======== AVAILABLE DATA ========

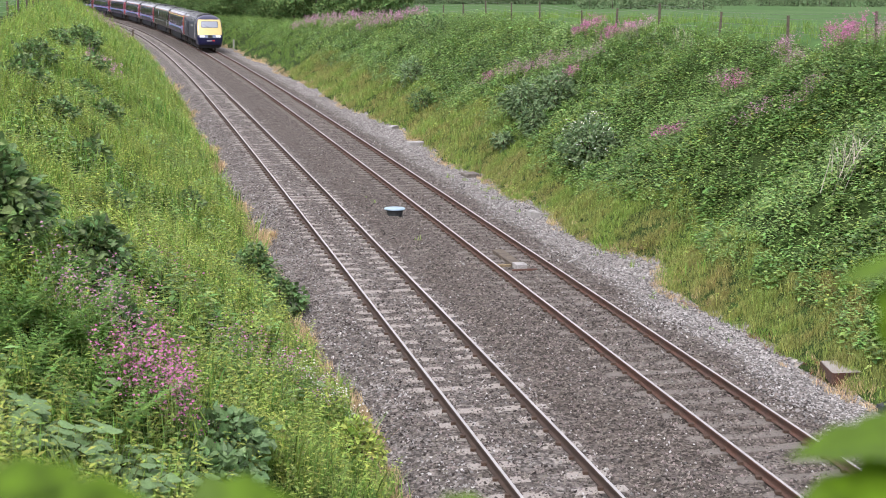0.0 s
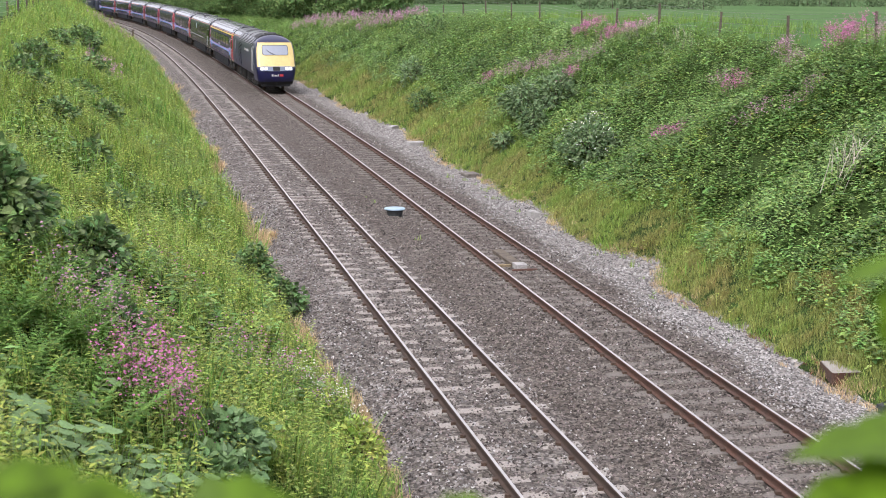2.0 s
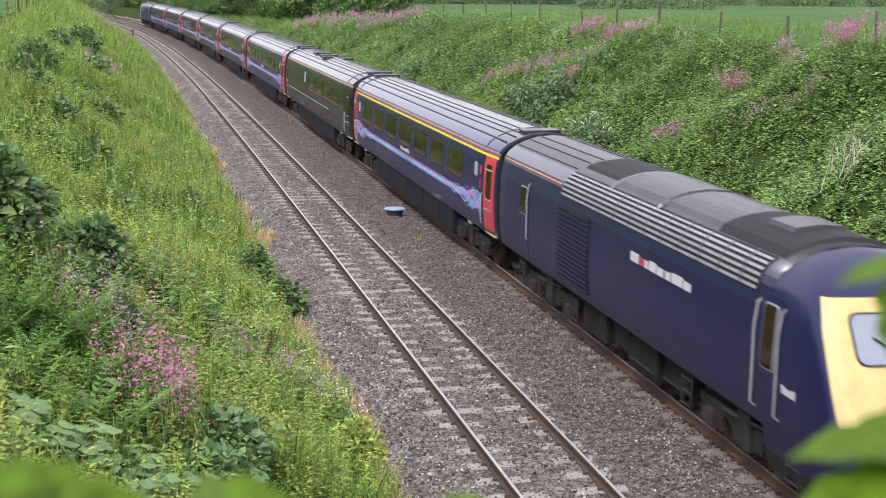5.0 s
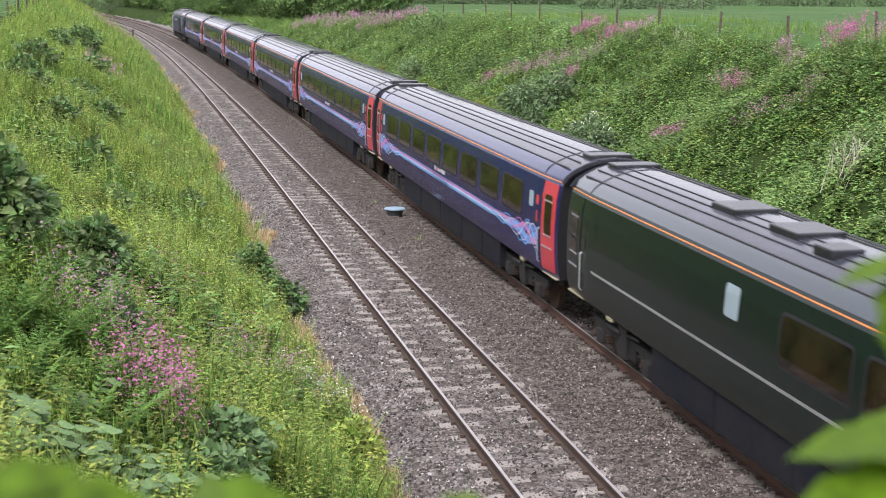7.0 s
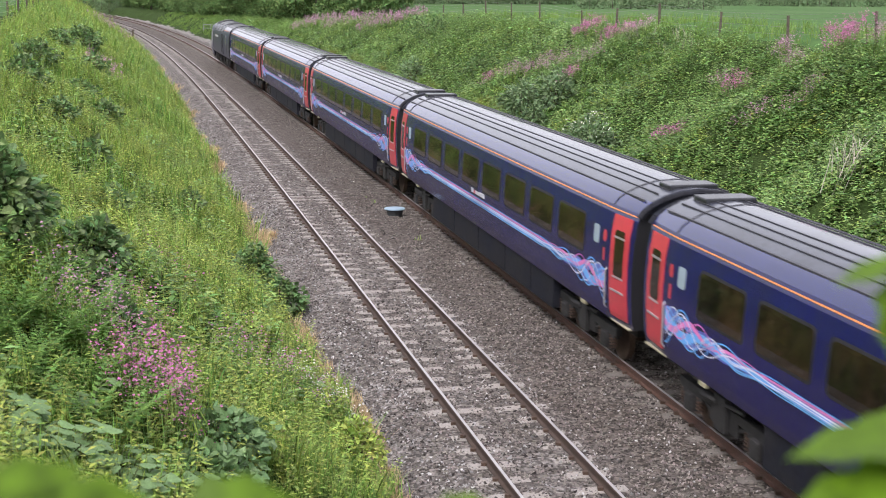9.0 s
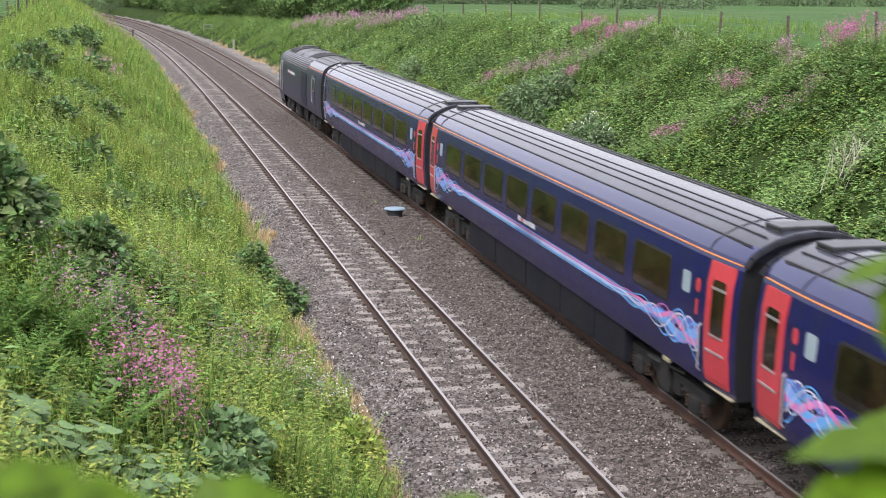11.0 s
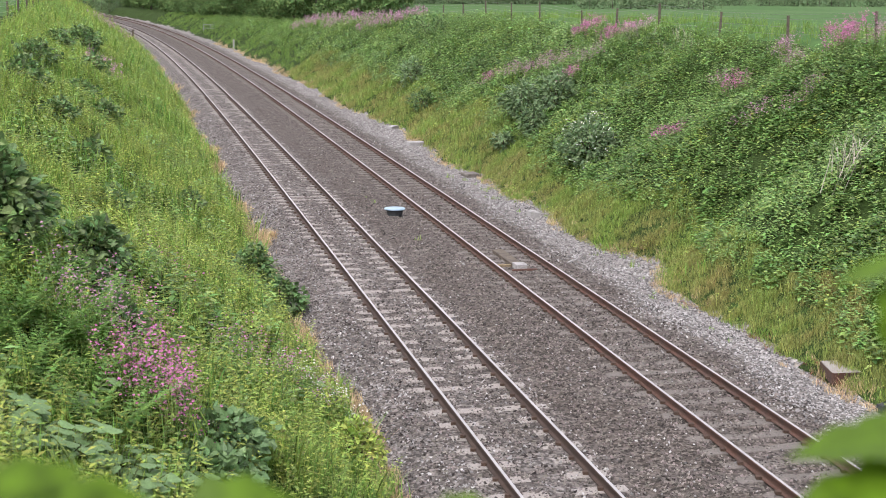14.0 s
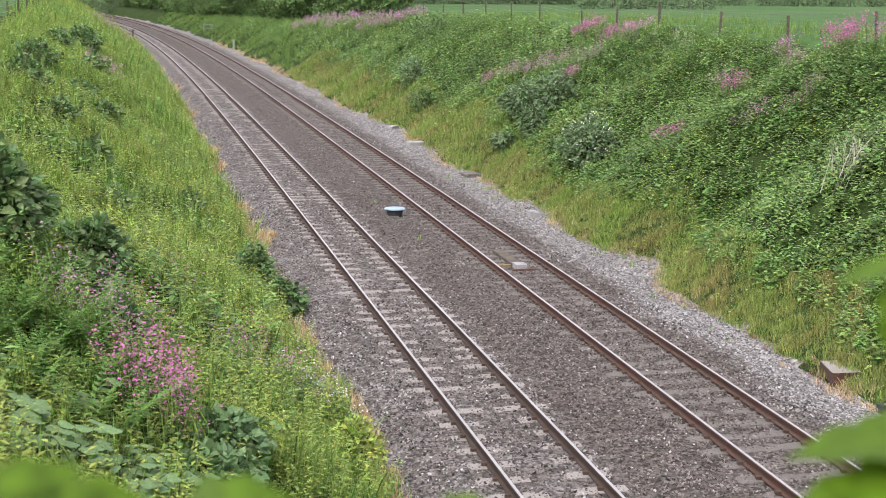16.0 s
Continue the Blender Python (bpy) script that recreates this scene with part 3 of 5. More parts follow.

========

■ WHAT IS BEING ASKED ■
Please write out all of the material above without changing a word, and omit any pictures.

■ TASK ANSWER ■
0.0 s
2.0 s
5.0 s
7.0 s
9.0 s
11.0 s
14.0 s
16.0 s
Continue the Blender Python (bpy) script that recreates this scene with part 3 of 5. More parts follow.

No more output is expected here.